Required work
Nothing but the lines from the one with "q.make_compatible(carried.rotation_quaternion)" to the final line should be returned, each exactly as it appears.

═════ Collected data

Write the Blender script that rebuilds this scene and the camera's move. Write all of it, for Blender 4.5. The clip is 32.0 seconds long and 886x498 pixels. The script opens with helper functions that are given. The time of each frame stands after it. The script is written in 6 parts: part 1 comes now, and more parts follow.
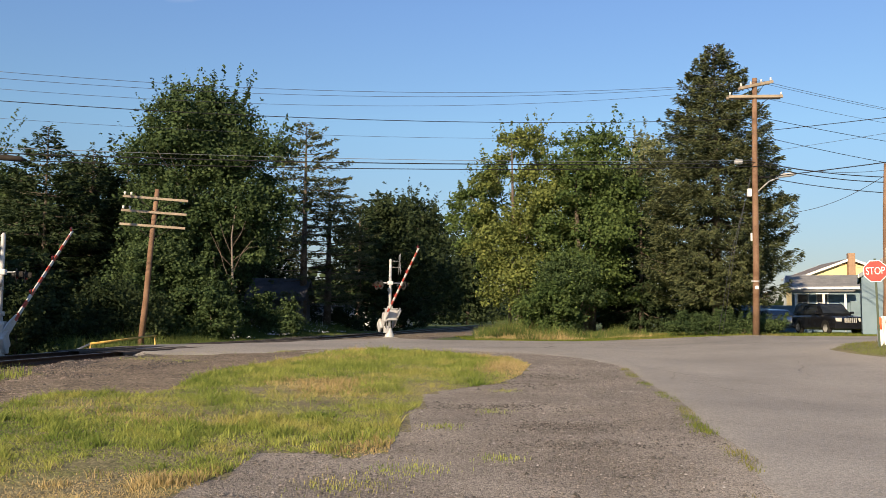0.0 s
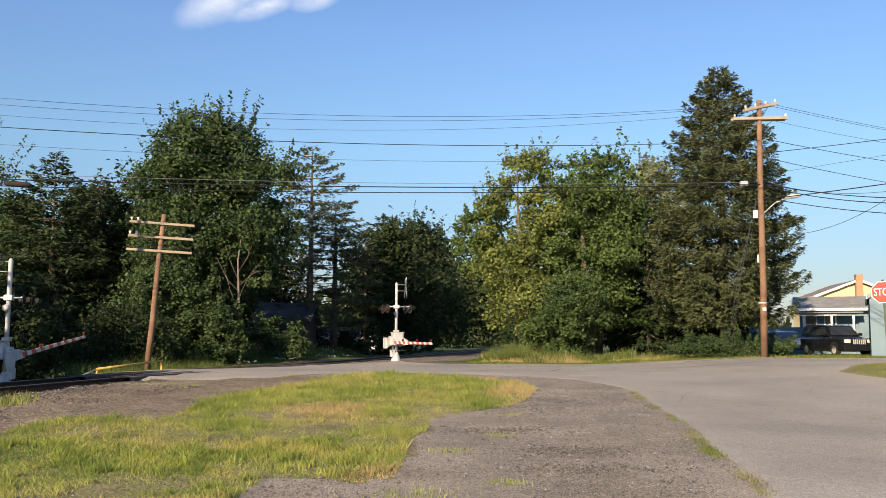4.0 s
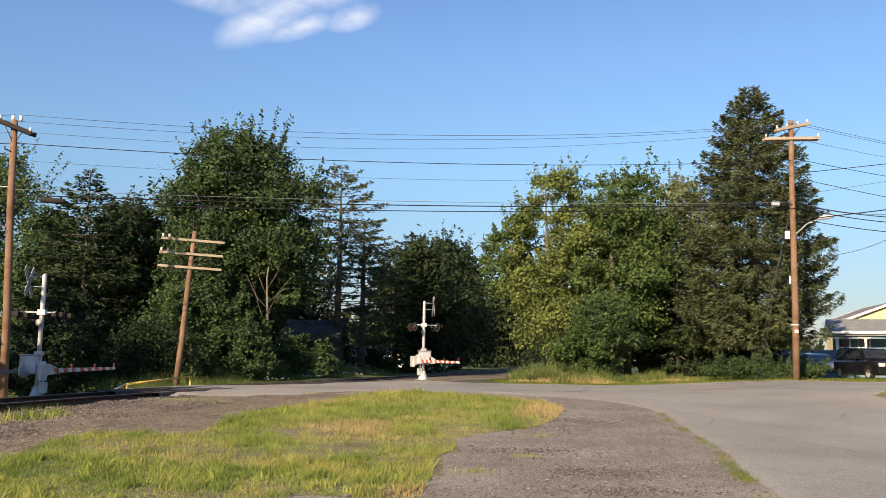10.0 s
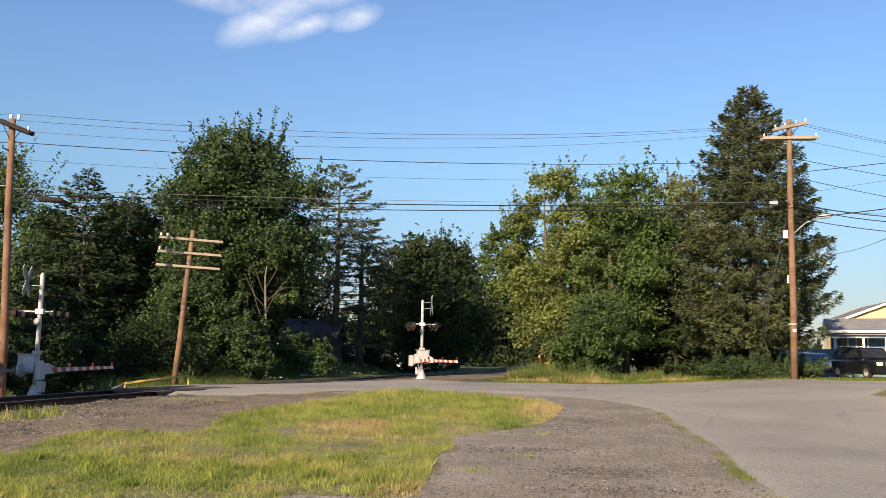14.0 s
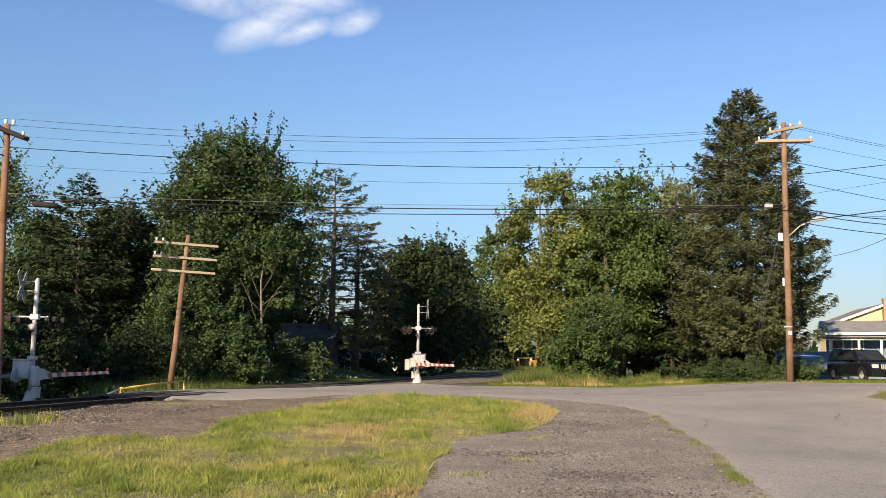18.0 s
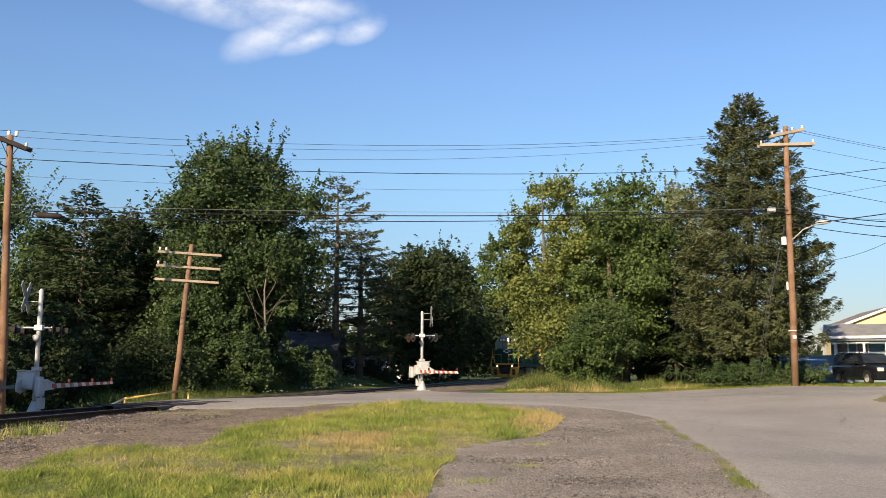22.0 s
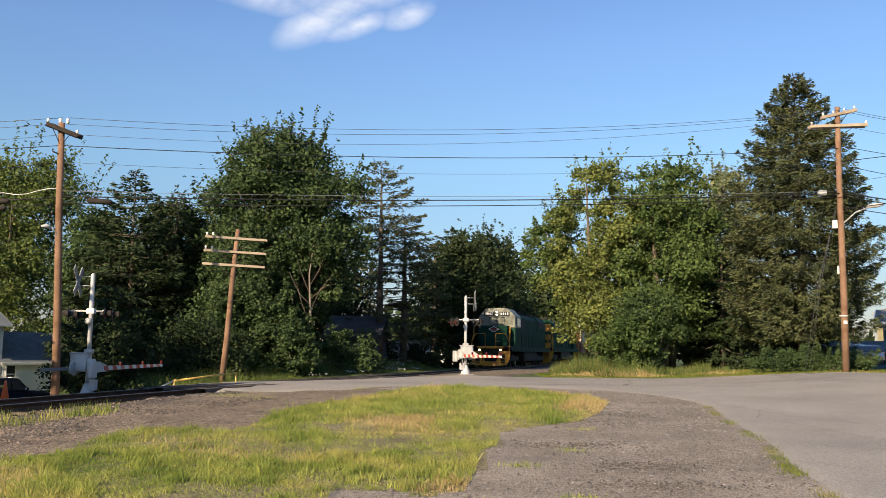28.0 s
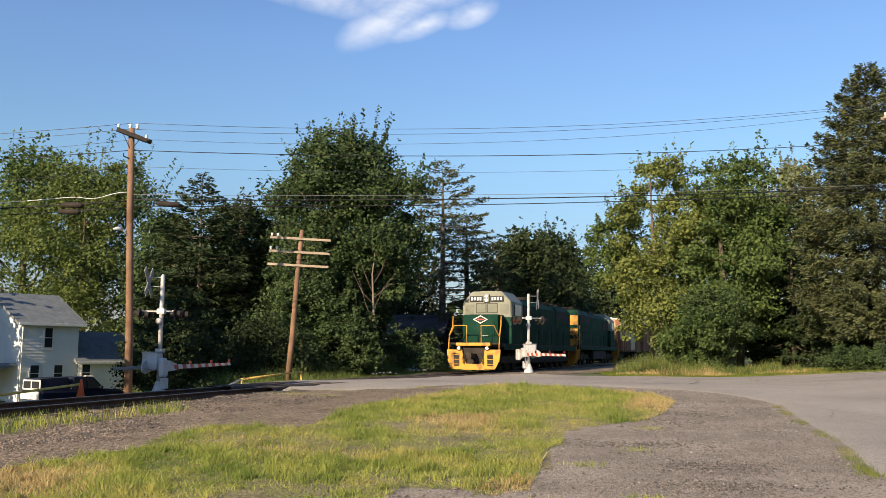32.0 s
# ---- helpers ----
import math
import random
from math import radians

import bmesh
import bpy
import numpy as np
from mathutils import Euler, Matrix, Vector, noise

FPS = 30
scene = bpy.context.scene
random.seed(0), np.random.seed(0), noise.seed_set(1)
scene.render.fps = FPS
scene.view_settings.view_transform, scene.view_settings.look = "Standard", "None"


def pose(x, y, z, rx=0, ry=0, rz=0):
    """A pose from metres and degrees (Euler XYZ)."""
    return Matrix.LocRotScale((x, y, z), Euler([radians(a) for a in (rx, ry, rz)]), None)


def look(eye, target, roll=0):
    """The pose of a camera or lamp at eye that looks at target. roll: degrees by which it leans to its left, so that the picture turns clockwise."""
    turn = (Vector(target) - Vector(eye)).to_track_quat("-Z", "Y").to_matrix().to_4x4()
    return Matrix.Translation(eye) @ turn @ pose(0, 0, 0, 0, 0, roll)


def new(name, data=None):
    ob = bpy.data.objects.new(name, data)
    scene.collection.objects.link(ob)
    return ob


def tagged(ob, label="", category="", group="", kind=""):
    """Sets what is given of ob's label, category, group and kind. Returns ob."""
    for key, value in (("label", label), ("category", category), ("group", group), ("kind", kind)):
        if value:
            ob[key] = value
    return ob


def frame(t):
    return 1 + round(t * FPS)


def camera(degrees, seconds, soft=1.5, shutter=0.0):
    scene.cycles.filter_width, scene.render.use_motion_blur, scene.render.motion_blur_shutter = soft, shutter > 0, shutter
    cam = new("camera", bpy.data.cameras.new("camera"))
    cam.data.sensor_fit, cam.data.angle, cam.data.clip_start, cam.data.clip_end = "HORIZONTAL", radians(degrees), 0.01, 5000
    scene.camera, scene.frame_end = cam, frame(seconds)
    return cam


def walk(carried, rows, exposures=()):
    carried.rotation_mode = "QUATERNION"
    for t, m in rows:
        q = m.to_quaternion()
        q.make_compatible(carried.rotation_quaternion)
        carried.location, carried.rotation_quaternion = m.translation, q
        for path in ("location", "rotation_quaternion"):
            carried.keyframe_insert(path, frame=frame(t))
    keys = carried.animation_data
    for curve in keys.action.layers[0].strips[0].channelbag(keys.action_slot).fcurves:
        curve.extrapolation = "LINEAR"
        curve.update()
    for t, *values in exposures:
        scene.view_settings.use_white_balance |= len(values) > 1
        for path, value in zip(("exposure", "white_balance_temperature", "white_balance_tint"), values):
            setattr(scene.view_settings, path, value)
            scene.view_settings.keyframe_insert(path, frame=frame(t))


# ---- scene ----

══════════

Final answer
        q.make_compatible(carried.rotation_quaternion)
        carried.location, carried.rotation_quaternion = m.translation, q
        for path in ("location", "rotation_quaternion"):
            carried.keyframe_insert(path, frame=frame(t))
    keys = carried.animation_data
    for curve in keys.action.layers[0].strips[0].channelbag(keys.action_slot).fcurves:
        curve.extrapolation = "LINEAR"
        curve.update()
    for t, *values in exposures:
        scene.view_settings.use_white_balance |= len(values) > 1
        for path, value in zip(("exposure", "white_balance_temperature", "white_balance_tint"), values):
            setattr(scene.view_settings, path, value)
            scene.view_settings.keyframe_insert(path, frame=frame(t))


# ---- scene ----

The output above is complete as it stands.